Le président CHAVEZ a été destitué par un coup d’État fomenté par les USA et la droite vénézuelienne (avec le patron des patrons à sa tête) le 11avril 2002. La mobilisation populaire contre le « Golpe » les jours suivants a été telle qu’au bout de quelques jours, il était réinstallé président et les putchistes étaient en déroute. En Amérique du Sud, les coups d’état de droite au Chili, en 1973, Honduras et Paraguay plus récemment, ont eux réussi. Le silence de certains «démocrates » européens est assourdissant.
La droite vénézuelienne a la stratégie suivante : participation en principe aux élections (sauf une), approbation des résultats s’ils lui sont favorables, refus de reconnaître les résultats s’ils sont défavorables et tapage médiatique de protestation dans ce dernier cas. Elle est aidée par tous les gouvernements sociaux démocrates ou de droite dans le monde. A noter que la presse contrôlée par la droite vénézuelienne est importante : plus du tiers actuellement après avoir été hégémonique avant 1998.
Economie et social
Grâce aux nationalisations et à la réforme agraire effectuées, les richesses du pays ont été redistribuées. Les pauvres qui étaient plus de 50% avant l’ère CHAVEZ ne représentent plus que 25% de la population vénézuelienne en 2012. Réduction importante du nombre de bidonvilles à Caracas et construction de 300 000 logements sociaux.Tous les ans, le salaire minimum est systématiquement augmenté. L’inflation qui était de 300% avant 1998 est de l’ordre de 30 % aujourd’hui.
Education et santé
Gratuits pour les pauvres. Le Venezuela a bénéficié des échanges économiques avec Cuba, médecins contre fourniture de pétrole. Des missions ont eu de bons résultats (opération de la cataracte, etc )
Délinquance
Ernesto reconnaît une certaine naïveté des chavistes qui pensaient la supprimer avec la pauvreté. Mais le narcotrafic (2500 kms de frontière commune avec la Colombie) a permis son maintien à un niveau élevé. (Maurice LEMOINE nous démontre que le nombre de morts violentes est trois fois moindre qu’avant Chavez mais que le chiffre reste important). La pauvreté, malheureusement, reste présente. La police nationale n’existait pas avant 1998 et il y avait une multitude de polices locales avec des policiers sans formation. 20% de la délinquance provenait des policiers eux-mêmes...
Iran et Libye
Ernesto nous rappelle que le Vénézuela a été l’un des membres fondateurs de l’OPEP (Organisation des Pays Producteurs de Pétrole) charte signée à Caracas en 1961. Il ne faut donc pas s’étonner des liens du Vénézuela avec ces pays. (N’oublions pas par contre l’accueil qui a été fait à l’Elysée par Sarkozy à Khadafi et à Bachar al Assad !)
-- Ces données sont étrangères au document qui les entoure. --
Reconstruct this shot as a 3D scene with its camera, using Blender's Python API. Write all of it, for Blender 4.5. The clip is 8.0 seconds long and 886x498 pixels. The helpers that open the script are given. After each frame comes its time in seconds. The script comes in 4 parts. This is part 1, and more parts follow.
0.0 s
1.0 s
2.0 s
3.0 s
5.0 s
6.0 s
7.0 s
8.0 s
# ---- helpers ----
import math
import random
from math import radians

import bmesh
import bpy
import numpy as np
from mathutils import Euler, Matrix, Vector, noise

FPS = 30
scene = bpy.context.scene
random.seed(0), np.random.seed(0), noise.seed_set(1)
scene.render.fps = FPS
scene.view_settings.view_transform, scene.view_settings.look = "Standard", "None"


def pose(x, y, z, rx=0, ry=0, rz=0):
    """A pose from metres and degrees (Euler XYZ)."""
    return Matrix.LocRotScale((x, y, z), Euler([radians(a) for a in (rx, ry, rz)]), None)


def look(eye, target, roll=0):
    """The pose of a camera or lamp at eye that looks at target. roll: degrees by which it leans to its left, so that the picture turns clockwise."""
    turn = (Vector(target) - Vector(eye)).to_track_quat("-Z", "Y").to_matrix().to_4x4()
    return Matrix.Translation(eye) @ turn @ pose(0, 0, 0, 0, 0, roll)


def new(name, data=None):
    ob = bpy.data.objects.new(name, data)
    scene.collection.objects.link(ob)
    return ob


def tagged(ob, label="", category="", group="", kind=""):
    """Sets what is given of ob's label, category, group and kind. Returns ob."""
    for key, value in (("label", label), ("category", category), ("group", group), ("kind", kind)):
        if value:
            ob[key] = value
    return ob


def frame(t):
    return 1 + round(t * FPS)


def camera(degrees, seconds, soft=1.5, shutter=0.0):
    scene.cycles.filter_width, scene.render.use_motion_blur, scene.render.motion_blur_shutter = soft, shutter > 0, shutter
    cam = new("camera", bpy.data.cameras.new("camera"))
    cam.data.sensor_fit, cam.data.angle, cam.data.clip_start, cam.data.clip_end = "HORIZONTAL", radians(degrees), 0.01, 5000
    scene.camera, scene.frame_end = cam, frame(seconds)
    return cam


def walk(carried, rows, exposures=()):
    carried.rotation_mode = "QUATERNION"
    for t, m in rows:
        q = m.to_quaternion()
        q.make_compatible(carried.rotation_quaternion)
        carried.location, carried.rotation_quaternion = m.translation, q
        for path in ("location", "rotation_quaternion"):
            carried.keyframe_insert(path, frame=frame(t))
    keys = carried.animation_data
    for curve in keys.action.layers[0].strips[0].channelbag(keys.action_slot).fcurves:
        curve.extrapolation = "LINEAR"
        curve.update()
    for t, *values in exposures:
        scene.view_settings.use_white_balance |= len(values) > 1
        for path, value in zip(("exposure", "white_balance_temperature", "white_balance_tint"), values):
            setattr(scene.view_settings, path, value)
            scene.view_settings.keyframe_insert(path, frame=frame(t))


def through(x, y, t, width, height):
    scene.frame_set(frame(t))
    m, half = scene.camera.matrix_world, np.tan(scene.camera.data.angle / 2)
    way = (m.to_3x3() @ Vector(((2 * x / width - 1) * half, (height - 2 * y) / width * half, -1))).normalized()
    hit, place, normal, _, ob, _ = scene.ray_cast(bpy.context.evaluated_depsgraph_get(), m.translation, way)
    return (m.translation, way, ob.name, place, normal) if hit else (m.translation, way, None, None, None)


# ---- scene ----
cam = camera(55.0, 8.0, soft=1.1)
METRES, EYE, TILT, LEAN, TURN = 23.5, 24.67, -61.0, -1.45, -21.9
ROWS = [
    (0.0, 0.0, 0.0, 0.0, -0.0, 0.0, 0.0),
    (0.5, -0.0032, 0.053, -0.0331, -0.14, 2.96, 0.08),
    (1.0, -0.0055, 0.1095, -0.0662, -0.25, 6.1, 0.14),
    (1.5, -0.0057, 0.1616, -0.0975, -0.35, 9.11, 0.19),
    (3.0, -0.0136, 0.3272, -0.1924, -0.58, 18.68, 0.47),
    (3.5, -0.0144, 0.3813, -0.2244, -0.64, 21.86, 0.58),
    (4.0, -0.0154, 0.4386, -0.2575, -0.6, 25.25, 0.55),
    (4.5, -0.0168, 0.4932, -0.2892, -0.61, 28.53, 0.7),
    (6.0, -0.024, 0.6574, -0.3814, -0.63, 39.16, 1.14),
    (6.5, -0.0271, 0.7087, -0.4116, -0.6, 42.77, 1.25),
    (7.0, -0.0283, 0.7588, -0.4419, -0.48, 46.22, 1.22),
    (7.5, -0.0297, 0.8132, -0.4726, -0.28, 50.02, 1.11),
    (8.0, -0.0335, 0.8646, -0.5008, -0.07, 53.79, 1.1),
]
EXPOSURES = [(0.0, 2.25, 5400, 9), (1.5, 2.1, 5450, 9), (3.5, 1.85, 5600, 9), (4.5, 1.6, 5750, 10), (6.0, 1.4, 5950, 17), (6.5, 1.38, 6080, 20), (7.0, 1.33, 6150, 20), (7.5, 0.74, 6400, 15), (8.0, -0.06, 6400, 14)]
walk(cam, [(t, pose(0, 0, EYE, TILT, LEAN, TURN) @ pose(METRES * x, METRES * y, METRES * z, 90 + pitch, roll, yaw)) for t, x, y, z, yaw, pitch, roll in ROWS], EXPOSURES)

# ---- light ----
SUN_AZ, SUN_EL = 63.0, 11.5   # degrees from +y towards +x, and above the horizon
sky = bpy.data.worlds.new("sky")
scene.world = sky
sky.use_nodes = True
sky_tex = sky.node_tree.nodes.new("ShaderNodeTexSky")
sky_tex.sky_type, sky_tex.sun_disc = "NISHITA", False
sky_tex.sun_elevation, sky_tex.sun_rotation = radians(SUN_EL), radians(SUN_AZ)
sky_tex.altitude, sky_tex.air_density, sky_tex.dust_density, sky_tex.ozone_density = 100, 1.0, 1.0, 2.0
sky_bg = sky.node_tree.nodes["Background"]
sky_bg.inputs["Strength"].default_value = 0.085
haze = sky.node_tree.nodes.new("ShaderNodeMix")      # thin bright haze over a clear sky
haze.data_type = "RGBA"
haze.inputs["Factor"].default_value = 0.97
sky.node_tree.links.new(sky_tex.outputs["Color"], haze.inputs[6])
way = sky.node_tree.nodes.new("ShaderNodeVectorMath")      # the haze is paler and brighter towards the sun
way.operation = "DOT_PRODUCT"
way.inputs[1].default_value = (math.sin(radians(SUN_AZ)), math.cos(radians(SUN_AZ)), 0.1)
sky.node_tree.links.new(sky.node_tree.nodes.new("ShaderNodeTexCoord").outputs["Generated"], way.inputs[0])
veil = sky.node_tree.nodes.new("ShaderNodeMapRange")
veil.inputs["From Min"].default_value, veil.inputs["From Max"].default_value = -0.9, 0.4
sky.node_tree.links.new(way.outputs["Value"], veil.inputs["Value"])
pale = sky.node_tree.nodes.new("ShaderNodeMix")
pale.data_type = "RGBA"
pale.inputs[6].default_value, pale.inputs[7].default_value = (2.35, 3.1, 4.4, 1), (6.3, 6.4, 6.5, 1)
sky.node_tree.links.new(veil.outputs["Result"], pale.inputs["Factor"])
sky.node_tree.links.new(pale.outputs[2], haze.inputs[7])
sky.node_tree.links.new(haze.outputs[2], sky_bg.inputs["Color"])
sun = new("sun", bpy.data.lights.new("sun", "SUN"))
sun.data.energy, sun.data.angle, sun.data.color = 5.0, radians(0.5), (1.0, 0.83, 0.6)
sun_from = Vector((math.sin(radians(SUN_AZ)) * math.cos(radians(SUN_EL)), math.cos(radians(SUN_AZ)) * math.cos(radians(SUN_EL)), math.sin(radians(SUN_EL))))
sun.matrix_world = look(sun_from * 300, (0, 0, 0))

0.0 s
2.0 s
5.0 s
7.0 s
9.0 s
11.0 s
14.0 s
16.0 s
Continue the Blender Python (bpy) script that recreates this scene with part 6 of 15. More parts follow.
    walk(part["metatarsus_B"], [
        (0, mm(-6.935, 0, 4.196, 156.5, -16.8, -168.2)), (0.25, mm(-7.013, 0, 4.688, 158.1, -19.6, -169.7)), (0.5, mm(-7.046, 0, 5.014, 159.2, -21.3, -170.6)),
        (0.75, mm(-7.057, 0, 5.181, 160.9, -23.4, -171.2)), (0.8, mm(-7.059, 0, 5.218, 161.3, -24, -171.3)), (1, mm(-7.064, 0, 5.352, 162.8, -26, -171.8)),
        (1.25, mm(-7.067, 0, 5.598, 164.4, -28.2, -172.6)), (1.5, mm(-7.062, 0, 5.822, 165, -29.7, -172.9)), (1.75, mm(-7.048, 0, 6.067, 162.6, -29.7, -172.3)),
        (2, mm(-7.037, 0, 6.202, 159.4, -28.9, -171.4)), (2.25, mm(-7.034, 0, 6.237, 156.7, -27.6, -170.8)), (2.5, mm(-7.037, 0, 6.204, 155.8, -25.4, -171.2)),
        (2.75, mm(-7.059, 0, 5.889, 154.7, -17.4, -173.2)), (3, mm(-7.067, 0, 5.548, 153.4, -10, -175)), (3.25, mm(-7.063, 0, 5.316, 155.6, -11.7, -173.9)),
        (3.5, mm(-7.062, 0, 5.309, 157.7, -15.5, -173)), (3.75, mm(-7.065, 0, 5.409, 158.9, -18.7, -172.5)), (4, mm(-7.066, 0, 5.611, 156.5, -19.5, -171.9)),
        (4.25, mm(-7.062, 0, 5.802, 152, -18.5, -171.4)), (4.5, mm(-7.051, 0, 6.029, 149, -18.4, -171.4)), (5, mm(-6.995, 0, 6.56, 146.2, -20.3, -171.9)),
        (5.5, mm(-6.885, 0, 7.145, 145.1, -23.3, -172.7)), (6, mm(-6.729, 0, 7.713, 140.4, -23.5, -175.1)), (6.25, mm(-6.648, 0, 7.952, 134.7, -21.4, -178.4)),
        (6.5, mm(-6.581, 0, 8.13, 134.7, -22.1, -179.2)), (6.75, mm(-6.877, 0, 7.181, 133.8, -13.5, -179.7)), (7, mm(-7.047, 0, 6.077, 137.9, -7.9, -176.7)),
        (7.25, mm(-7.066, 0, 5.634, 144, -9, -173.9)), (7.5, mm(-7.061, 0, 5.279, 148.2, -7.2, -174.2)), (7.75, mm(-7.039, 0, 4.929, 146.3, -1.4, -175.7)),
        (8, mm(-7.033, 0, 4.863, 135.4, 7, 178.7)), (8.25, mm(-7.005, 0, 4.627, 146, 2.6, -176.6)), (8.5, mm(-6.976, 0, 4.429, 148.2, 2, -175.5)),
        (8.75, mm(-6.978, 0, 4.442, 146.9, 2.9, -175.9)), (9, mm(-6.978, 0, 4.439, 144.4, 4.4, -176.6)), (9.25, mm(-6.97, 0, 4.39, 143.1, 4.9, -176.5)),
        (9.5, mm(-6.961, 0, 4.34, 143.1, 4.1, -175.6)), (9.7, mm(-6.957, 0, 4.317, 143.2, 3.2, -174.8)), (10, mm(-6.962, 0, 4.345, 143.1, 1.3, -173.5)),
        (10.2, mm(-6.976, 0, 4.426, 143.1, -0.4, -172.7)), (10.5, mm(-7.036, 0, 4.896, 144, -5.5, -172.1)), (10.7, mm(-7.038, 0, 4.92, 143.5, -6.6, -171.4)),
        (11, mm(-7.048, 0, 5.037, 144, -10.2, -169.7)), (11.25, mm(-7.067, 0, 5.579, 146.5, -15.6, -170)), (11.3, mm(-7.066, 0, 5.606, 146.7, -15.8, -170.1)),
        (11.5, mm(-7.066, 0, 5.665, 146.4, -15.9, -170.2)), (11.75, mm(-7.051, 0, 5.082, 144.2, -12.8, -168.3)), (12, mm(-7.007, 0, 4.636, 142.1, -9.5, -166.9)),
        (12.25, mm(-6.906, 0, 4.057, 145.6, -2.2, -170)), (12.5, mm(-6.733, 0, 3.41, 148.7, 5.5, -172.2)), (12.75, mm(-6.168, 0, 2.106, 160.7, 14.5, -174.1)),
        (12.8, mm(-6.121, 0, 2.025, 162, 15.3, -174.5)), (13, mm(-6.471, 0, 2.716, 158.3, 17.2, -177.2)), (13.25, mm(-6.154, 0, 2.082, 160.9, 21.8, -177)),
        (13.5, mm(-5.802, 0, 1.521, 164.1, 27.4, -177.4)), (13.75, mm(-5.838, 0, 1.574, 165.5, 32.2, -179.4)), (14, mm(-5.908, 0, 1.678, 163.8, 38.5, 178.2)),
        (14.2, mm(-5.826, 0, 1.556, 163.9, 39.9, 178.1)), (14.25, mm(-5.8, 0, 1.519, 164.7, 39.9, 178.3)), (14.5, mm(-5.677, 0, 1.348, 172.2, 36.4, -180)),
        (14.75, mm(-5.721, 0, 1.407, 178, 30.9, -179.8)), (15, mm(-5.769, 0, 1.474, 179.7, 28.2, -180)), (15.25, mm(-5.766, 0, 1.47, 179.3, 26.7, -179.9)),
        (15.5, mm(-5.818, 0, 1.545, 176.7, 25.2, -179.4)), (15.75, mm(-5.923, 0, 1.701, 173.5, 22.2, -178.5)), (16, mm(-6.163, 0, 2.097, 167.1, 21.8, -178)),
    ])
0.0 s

Risque de retour de la droite
Malgré un bilan remarquable, le pouvoir bolivarien est toujours haï par la droite qui n’a rien gagné avec la politique d’égalité du Commandante. L’élite avait déjà les moyens de se soigner et de s’instruire ! Elle ne s’avouera jamais vaincue et toutes les tentatives de déstabilisation possibles sont faites : pénuries alimentaires, organisation de boycotts, grèves politiques. Les acquis bolivariens sont devenus naturels et le peuple malgré une politisation importante ne se rappelle pas toujours qui est à l’origine de ceux–ci. (Cf en France les acquis du C.N.R. complètement oubliés par la plupart des citoyens)
Nicolas MADURO, successeur de Chavez, n’a pas (encore) la cote d’amour du Commandante, ce qui explique sa victoire serrée ; le Commandante faisait partie de la famille pour plus de la moitié de ses compatriotes. Orateur remarquable, pédagogue et humoriste, il était capable de garder en haleine des heures son public ! L’Histoire montrera que le promoteur du socialisme bolivarien du 21°siècle était un grand homme politique. Sa mémoire et son œuvre ne sont pas prêtes de s’effacer dans la tête des sud américains (création de l’ALBA, le « sucre » monnaie d’échange commune, etc.)
Faisons confiance à Nicolas MADURO, méprisé par l’ancienne oligarchie vénézuelienne parce qu’ancien chauffeur de bus, pour tisser des relations de proximité avec son peuple. MADURO compte sillonner les 23 états du pays au commandes d’un bus pour aller au contact de la population.
Les commissions mises en place par le gouvernement bolivarien vont continuer leur travail social en dépit de la droite : l’avenir du pays en dépend.